Problem description |
Scan each line of the records for the word "Continue" and extract the ones that have it.

*** Data in this exercise

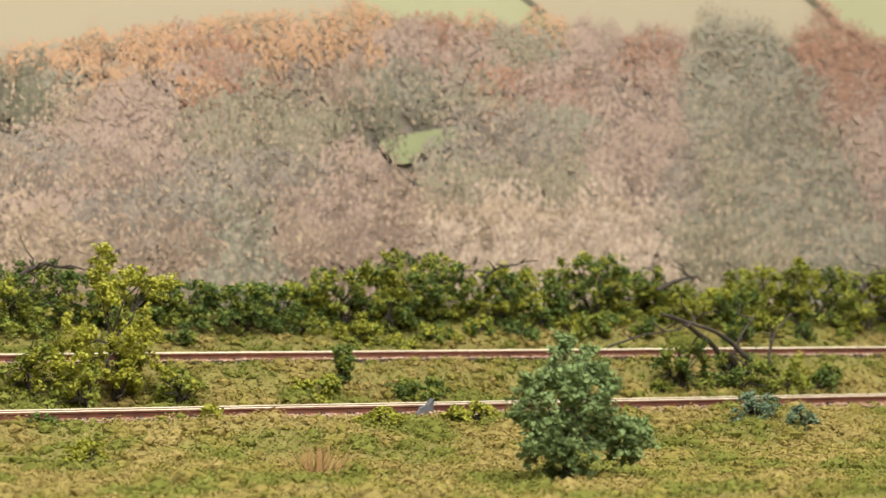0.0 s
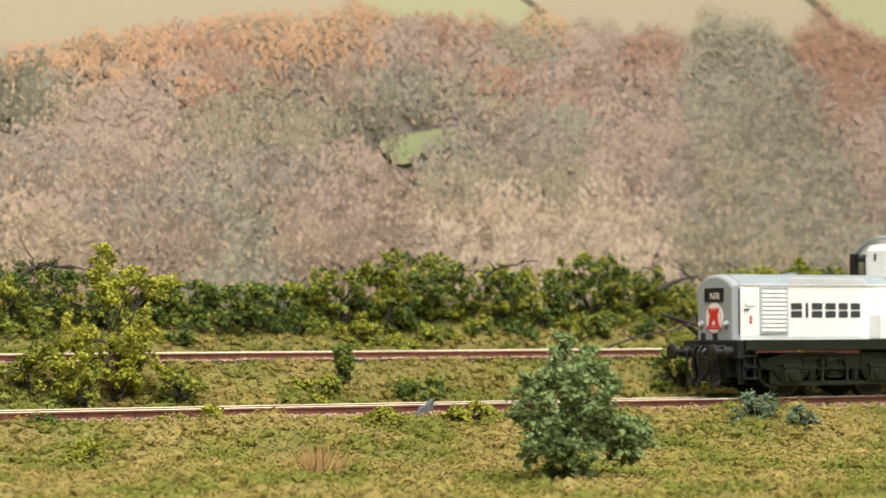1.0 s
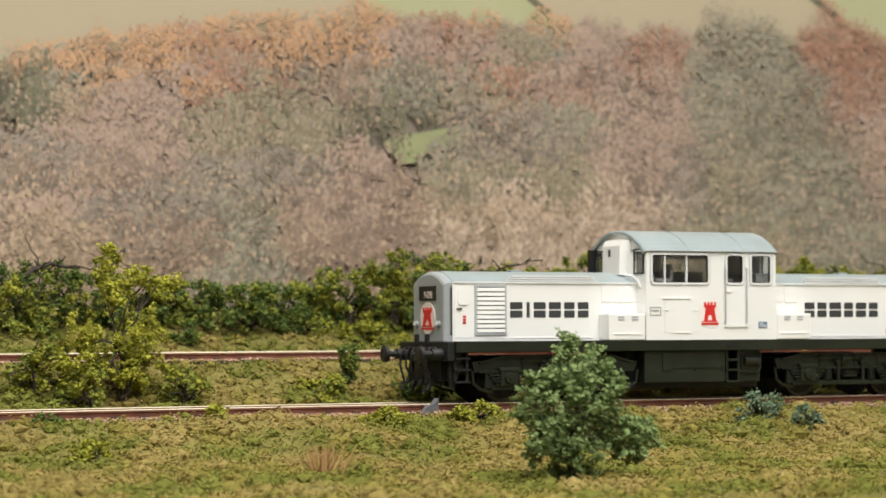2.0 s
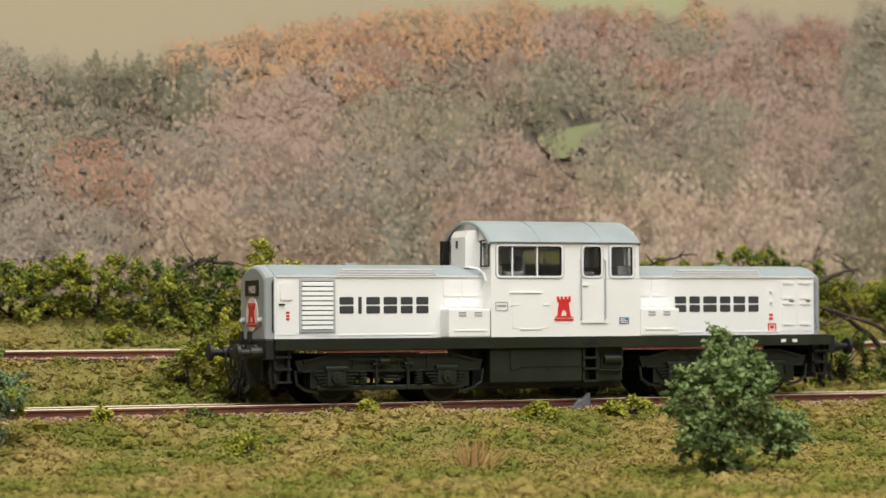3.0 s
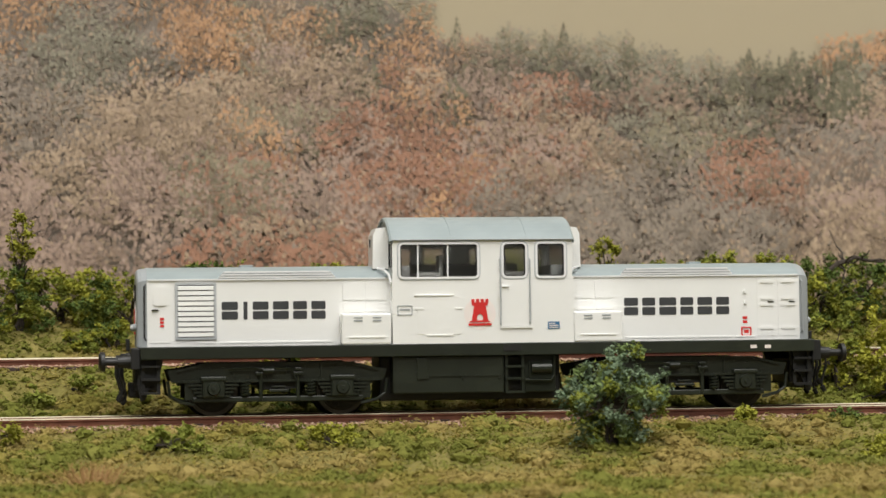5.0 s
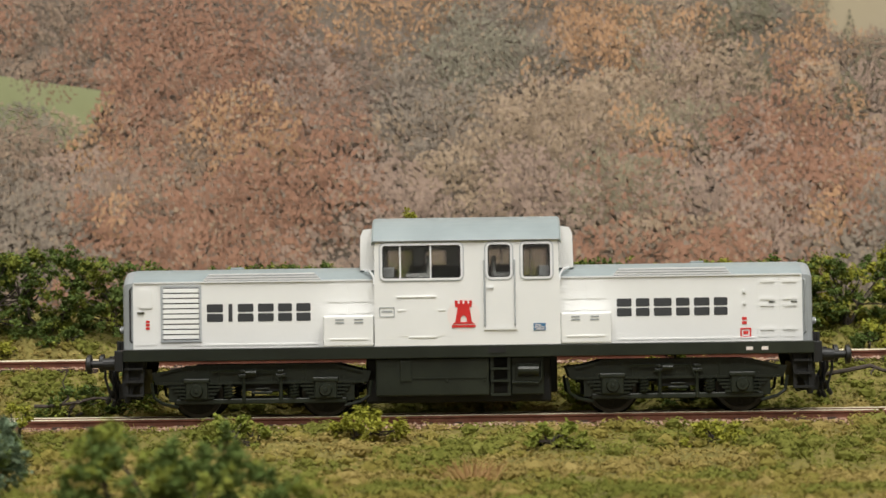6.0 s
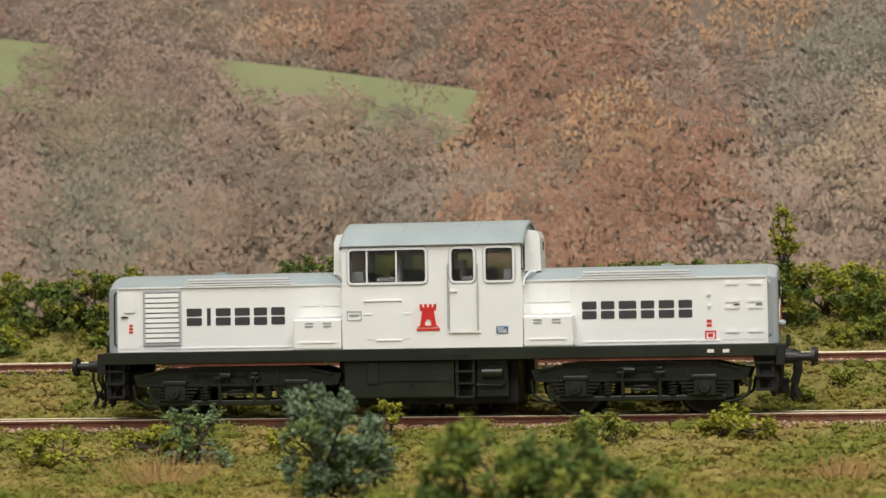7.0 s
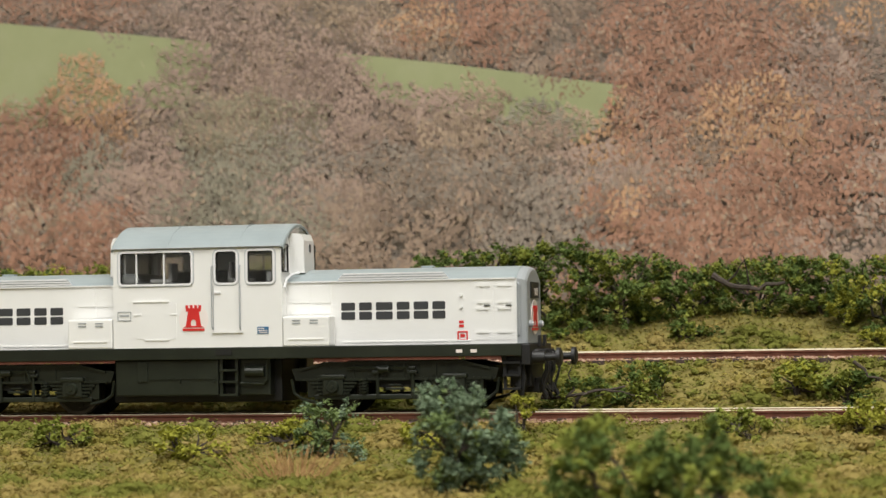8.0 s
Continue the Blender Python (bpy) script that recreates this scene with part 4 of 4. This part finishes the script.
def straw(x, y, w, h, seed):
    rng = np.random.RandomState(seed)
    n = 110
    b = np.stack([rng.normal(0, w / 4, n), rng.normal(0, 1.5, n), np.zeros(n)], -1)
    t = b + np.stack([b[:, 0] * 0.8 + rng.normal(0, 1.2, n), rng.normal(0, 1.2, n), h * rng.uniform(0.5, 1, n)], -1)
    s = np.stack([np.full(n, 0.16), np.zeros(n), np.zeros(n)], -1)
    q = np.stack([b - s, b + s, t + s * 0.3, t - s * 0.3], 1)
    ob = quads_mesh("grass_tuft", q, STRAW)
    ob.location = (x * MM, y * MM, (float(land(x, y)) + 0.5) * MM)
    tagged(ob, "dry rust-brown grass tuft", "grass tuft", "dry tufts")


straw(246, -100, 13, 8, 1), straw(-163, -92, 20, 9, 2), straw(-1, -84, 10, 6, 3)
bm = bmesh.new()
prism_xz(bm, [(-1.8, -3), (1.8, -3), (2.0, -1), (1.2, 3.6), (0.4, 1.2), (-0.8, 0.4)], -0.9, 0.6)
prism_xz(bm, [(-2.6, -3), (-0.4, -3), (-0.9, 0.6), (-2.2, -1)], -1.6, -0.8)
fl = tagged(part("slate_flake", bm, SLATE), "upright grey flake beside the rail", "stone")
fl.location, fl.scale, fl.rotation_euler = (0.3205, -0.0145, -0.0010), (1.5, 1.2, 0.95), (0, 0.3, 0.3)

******
*** Data in this exercise

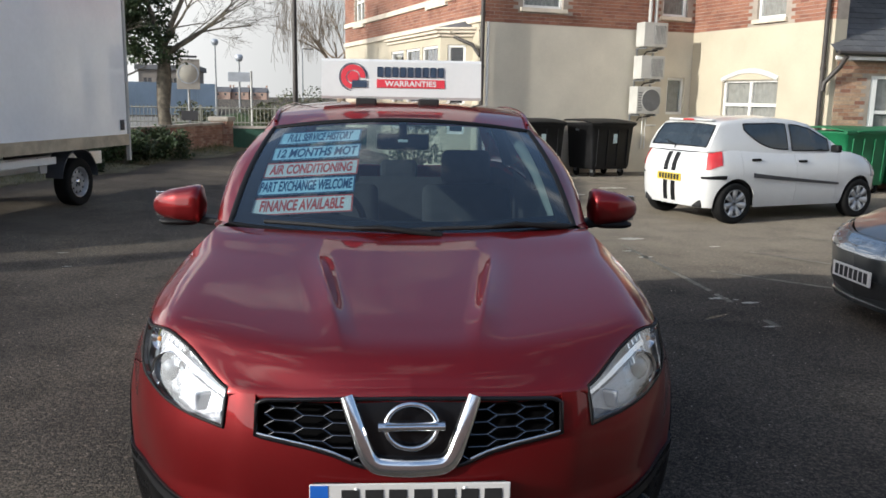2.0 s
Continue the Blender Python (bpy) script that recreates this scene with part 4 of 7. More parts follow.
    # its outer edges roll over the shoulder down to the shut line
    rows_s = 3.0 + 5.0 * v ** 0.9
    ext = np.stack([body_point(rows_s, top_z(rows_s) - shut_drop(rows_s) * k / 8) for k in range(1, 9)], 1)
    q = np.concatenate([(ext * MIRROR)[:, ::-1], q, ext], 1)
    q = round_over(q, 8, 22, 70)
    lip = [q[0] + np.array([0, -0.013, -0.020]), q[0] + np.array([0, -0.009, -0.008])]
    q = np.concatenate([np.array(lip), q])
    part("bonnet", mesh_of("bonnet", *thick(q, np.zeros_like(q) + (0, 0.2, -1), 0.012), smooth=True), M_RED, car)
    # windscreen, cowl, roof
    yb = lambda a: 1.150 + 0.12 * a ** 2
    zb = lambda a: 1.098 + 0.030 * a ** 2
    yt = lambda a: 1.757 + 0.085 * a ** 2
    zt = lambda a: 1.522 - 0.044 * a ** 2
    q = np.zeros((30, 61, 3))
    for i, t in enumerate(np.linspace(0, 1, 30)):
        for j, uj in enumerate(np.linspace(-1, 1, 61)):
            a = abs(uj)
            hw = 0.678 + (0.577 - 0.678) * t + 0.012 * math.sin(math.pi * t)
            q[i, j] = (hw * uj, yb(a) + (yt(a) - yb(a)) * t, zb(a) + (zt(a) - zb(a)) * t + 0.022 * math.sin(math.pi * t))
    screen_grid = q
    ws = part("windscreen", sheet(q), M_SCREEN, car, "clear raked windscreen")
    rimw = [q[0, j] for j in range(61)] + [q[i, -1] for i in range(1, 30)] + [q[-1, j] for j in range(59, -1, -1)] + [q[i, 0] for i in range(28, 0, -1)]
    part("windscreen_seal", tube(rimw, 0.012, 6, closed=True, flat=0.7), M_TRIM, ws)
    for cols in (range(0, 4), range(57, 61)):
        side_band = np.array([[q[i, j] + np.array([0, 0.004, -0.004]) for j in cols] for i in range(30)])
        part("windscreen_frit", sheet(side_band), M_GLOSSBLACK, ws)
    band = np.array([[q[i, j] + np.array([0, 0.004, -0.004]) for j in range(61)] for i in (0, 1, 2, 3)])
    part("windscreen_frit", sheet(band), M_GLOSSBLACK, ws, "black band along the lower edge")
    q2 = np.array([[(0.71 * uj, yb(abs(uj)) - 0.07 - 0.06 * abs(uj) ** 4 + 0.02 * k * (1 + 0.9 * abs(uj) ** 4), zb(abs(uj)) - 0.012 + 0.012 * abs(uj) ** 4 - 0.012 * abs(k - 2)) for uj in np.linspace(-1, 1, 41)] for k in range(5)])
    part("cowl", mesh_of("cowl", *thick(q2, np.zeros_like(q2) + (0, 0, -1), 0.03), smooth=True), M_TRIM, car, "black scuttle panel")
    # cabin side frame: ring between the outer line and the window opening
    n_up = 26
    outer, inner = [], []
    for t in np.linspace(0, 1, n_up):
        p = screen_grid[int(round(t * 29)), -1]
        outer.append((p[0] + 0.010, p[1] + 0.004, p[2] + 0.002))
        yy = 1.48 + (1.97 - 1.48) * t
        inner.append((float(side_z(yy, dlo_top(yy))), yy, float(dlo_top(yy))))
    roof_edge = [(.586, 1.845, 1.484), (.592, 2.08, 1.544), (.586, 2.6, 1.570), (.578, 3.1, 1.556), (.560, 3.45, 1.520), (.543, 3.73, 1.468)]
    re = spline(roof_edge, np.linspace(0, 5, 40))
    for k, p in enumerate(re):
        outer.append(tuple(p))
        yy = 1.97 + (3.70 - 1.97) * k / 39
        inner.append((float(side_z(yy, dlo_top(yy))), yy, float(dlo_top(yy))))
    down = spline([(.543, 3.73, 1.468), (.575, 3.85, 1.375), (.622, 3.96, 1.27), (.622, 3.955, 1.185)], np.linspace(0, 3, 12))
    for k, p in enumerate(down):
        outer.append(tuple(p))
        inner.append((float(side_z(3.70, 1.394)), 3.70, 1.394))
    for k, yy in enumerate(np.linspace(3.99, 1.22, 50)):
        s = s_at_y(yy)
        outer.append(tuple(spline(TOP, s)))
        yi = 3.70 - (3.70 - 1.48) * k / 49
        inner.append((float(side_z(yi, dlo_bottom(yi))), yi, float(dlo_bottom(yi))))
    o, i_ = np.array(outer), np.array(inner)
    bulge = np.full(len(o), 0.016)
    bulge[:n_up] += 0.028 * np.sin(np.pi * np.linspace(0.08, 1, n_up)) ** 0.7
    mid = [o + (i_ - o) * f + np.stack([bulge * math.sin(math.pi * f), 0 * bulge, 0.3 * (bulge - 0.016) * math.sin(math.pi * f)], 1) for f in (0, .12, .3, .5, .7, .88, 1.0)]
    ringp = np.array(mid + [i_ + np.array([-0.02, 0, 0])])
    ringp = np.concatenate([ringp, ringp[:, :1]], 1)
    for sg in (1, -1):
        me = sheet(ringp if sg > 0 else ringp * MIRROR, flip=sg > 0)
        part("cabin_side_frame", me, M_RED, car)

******

Result of the exercise |
Continue the Blender Python (bpy) script that recreates this scene with part 4 of 4. This part finishes the script.
Continue the Blender Python (bpy) script that recreates this scene with part 4 of 7. More parts follow.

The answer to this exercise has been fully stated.